--- TASK STATEMENT ---
Repeat every line of the data exactly, but not the pictures.

--- RECORDED DATA ---
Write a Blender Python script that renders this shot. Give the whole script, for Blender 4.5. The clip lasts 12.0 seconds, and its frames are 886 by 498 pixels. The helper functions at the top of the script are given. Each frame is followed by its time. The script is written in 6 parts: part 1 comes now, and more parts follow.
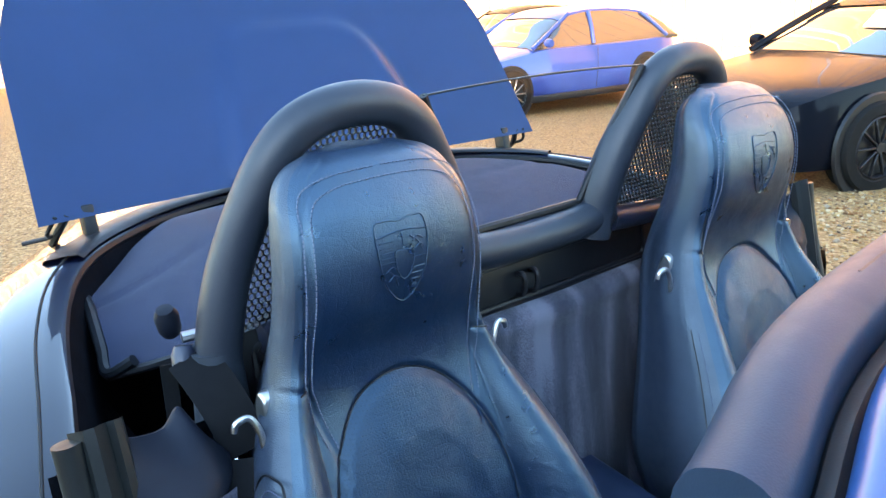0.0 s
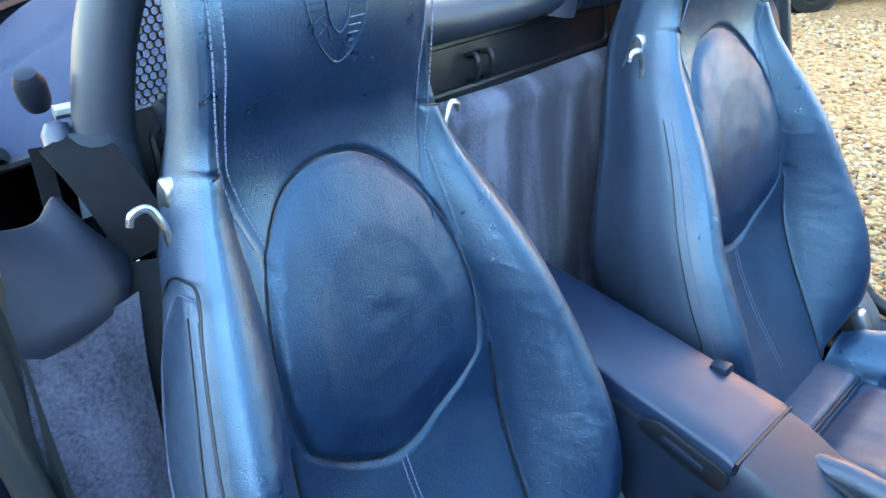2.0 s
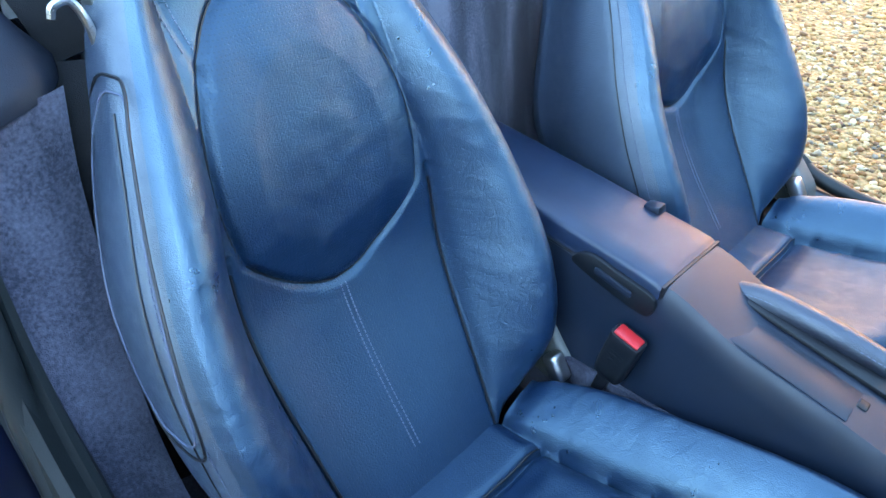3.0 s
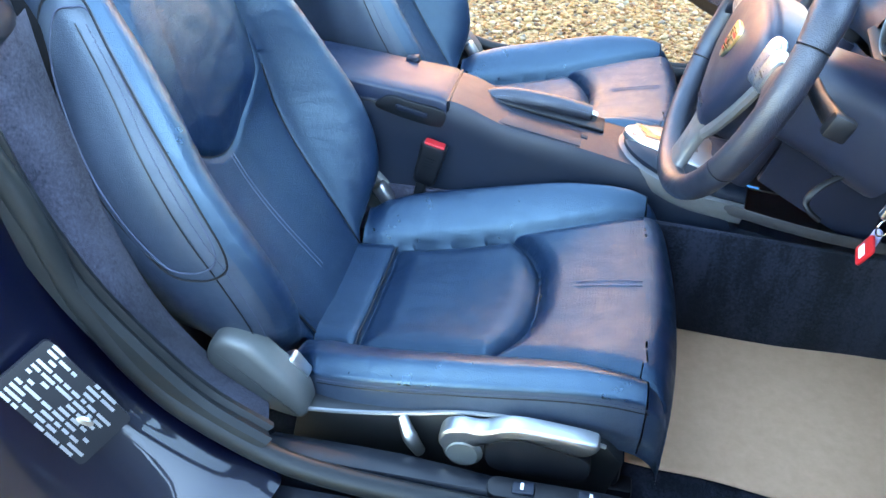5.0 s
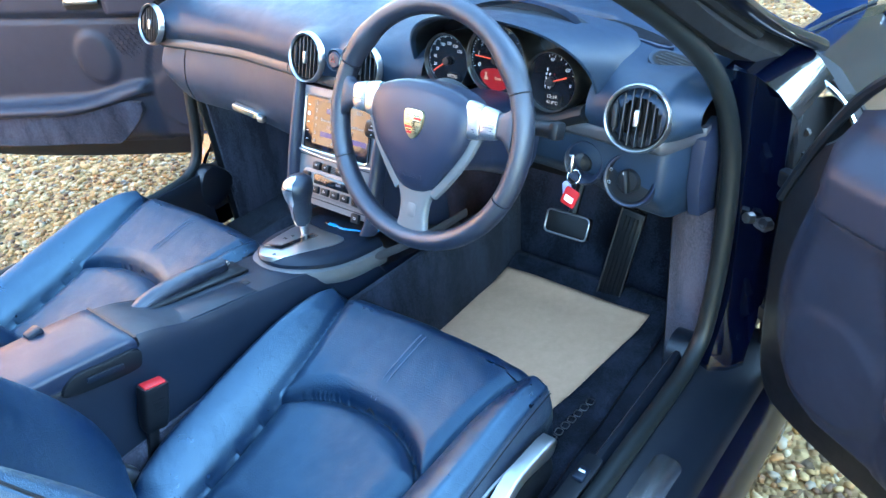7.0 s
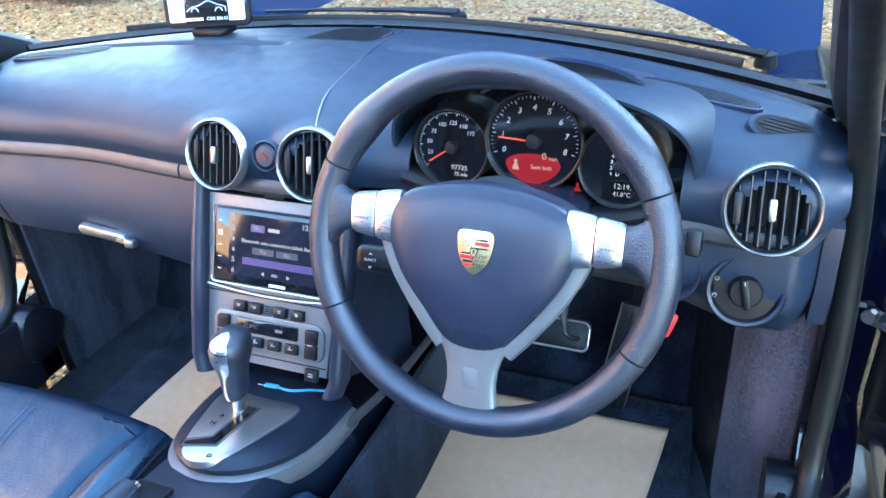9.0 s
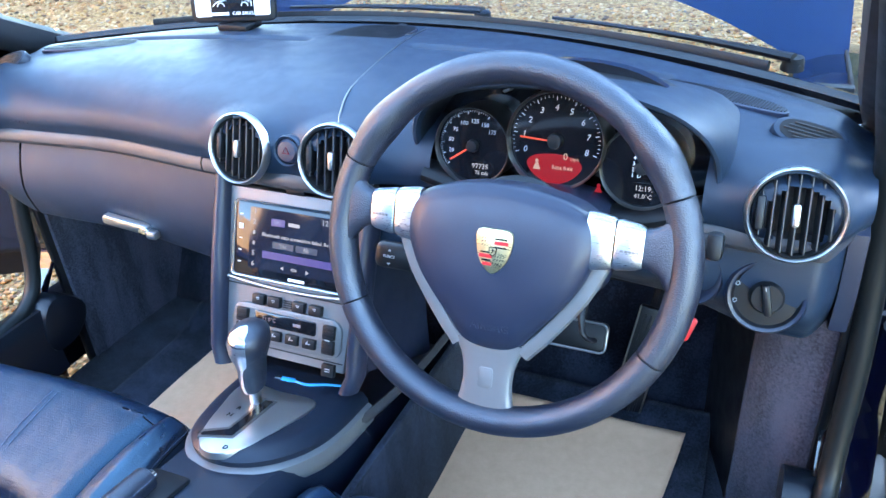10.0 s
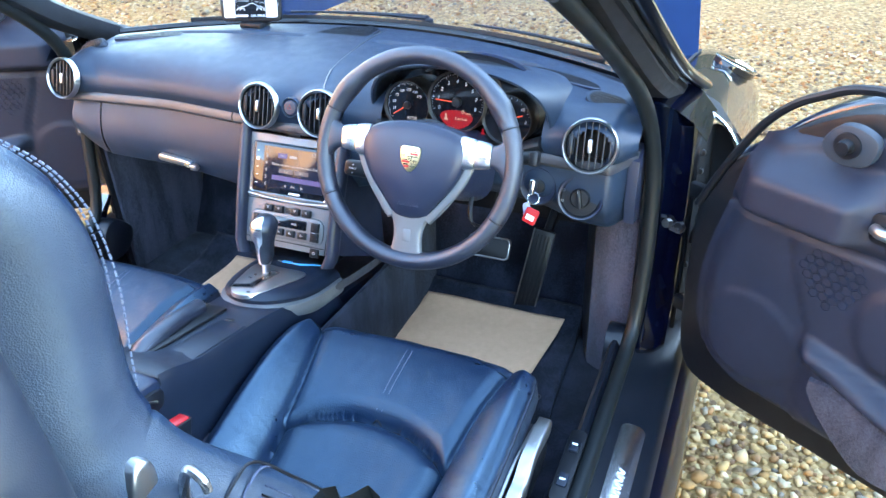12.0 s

--- EXERCISE RESULT ---
Write a Blender Python script that renders this shot. Give the whole script, for Blender 4.5. The clip lasts 12.0 seconds, and its frames are 886 by 498 pixels. The helper functions at the top of the script are given. Each frame is followed by its time. The script is written in 6 parts: part 1 comes now, and more parts follow.
0.0 s
2.0 s
3.0 s
5.0 s
7.0 s
9.0 s
10.0 s
12.0 s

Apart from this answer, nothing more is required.